**Work required:** Below this line is the material. Write out only its lines from the one containing "import numpy as np" through the one containing "for t, m in", both kept, exactly.

Raw records:
━━━━━━━━

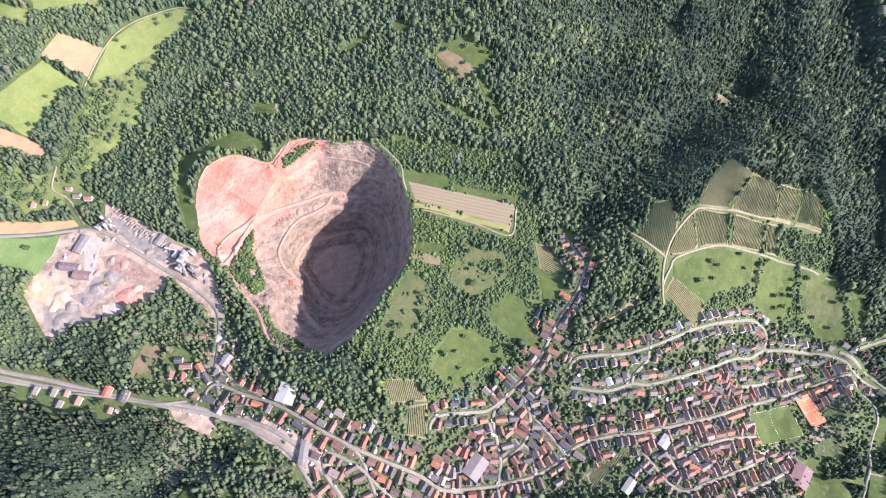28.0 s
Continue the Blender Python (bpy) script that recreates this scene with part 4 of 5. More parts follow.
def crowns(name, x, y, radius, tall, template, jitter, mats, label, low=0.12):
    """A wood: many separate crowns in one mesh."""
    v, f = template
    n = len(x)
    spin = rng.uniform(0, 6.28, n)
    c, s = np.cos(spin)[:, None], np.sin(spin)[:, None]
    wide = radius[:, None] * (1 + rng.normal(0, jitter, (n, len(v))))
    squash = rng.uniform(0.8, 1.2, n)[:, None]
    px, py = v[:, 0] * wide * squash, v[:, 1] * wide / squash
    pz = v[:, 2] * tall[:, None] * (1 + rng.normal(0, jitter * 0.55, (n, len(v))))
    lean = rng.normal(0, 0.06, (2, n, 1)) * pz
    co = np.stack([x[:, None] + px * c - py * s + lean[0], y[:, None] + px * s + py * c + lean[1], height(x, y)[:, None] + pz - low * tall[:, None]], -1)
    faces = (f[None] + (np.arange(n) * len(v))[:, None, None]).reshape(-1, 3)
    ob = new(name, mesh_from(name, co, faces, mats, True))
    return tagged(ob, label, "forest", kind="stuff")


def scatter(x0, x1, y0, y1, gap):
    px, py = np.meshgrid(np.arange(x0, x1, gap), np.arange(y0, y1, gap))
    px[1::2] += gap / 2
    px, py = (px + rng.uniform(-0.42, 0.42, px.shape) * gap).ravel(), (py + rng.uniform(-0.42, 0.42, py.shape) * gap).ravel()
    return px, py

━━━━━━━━

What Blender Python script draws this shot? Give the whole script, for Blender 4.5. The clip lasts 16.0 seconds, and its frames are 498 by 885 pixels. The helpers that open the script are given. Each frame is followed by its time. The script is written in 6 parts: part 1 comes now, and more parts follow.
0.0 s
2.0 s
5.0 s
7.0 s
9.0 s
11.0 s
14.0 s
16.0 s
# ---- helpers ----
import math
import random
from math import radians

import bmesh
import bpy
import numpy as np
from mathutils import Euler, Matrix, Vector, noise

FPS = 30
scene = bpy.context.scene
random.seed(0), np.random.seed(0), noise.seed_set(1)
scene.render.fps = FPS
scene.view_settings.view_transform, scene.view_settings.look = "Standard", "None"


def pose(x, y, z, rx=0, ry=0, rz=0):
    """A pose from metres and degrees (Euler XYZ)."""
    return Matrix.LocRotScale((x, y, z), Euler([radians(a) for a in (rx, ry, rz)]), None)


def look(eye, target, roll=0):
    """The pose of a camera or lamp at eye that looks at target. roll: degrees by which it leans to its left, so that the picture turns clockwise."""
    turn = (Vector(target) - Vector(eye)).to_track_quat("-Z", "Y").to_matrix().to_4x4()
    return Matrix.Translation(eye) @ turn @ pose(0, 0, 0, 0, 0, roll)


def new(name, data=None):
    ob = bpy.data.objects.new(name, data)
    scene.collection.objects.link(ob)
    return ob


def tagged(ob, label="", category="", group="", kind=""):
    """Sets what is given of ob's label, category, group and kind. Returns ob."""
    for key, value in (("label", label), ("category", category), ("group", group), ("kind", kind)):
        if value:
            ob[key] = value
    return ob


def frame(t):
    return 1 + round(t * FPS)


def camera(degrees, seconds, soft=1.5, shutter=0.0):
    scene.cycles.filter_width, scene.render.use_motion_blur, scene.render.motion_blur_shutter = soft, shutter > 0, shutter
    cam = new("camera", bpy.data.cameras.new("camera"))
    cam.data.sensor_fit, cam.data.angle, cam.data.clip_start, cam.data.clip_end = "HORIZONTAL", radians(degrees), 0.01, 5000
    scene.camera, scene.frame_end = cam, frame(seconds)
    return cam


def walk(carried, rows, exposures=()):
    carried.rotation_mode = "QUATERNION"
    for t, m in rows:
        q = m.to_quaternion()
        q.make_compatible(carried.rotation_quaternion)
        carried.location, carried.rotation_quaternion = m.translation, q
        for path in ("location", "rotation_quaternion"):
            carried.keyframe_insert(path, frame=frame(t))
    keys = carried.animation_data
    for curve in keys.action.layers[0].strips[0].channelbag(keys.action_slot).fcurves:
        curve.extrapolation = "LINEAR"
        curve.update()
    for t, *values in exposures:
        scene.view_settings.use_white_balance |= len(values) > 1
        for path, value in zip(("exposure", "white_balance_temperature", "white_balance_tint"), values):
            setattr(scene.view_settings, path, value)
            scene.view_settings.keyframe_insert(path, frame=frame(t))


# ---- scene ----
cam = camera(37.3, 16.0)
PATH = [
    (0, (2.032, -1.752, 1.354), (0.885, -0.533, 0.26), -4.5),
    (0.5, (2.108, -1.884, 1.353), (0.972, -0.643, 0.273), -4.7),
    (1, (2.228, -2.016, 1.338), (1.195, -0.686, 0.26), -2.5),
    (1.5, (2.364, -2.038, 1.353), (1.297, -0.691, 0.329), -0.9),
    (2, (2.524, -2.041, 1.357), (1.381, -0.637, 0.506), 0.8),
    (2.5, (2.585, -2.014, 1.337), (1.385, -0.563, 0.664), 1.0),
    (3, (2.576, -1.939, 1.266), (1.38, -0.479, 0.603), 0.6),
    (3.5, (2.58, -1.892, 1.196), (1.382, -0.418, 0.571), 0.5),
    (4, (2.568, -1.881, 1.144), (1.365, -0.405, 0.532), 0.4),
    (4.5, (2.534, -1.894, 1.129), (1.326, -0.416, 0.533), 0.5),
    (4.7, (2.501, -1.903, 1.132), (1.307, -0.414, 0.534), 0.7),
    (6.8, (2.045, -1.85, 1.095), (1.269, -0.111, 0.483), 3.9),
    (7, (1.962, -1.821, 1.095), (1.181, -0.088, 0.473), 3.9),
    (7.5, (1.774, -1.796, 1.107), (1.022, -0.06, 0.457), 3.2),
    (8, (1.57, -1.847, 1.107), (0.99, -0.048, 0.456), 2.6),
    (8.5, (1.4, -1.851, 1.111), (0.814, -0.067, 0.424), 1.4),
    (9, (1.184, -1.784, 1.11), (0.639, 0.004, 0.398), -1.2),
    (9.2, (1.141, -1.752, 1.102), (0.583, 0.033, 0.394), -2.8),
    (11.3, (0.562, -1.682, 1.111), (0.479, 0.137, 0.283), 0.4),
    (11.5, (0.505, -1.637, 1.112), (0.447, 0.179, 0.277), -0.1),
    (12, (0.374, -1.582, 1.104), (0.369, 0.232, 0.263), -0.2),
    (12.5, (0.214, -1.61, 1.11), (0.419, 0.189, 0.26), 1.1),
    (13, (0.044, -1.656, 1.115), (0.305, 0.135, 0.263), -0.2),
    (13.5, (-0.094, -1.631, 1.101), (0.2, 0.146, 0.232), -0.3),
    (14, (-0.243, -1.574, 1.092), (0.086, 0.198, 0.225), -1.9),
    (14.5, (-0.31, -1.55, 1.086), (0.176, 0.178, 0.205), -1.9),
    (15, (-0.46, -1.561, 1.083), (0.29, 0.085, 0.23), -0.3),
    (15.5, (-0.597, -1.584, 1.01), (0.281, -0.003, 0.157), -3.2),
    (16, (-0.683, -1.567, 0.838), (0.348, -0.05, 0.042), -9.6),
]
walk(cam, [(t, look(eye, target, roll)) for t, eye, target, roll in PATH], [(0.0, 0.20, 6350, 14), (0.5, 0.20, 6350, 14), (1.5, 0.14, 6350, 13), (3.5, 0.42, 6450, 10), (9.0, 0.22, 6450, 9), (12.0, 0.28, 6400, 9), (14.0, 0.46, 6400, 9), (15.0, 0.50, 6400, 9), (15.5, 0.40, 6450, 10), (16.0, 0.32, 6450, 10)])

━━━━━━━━

**Task answer:**
import numpy as np
from mathutils import Euler, Matrix, Vector, noise

FPS = 30
scene = bpy.context.scene
random.seed(0), np.random.seed(0), noise.seed_set(1)
scene.render.fps = FPS
scene.view_settings.view_transform, scene.view_settings.look = "Standard", "None"


def pose(x, y, z, rx=0, ry=0, rz=0):
    """A pose from metres and degrees (Euler XYZ)."""
    return Matrix.LocRotScale((x, y, z), Euler([radians(a) for a in (rx, ry, rz)]), None)


def look(eye, target, roll=0):
    """The pose of a camera or lamp at eye that looks at target. roll: degrees by which it leans to its left, so that the picture turns clockwise."""
    turn = (Vector(target) - Vector(eye)).to_track_quat("-Z", "Y").to_matrix().to_4x4()
    return Matrix.Translation(eye) @ turn @ pose(0, 0, 0, 0, 0, roll)


def new(name, data=None):
    ob = bpy.data.objects.new(name, data)
    scene.collection.objects.link(ob)
    return ob


def tagged(ob, label="", category="", group="", kind=""):
    """Sets what is given of ob's label, category, group and kind. Returns ob."""
    for key, value in (("label", label), ("category", category), ("group", group), ("kind", kind)):
        if value:
            ob[key] = value
    return ob


def frame(t):
    return 1 + round(t * FPS)


def camera(degrees, seconds, soft=1.5, shutter=0.0):
    scene.cycles.filter_width, scene.render.use_motion_blur, scene.render.motion_blur_shutter = soft, shutter > 0, shutter
    cam = new("camera", bpy.data.cameras.new("camera"))
    cam.data.sensor_fit, cam.data.angle, cam.data.clip_start, cam.data.clip_end = "HORIZONTAL", radians(degrees), 0.01, 5000
    scene.camera, scene.frame_end = cam, frame(seconds)
    return cam


def walk(carried, rows, exposures=()):
    carried.rotation_mode = "QUATERNION"
    for t, m in rows:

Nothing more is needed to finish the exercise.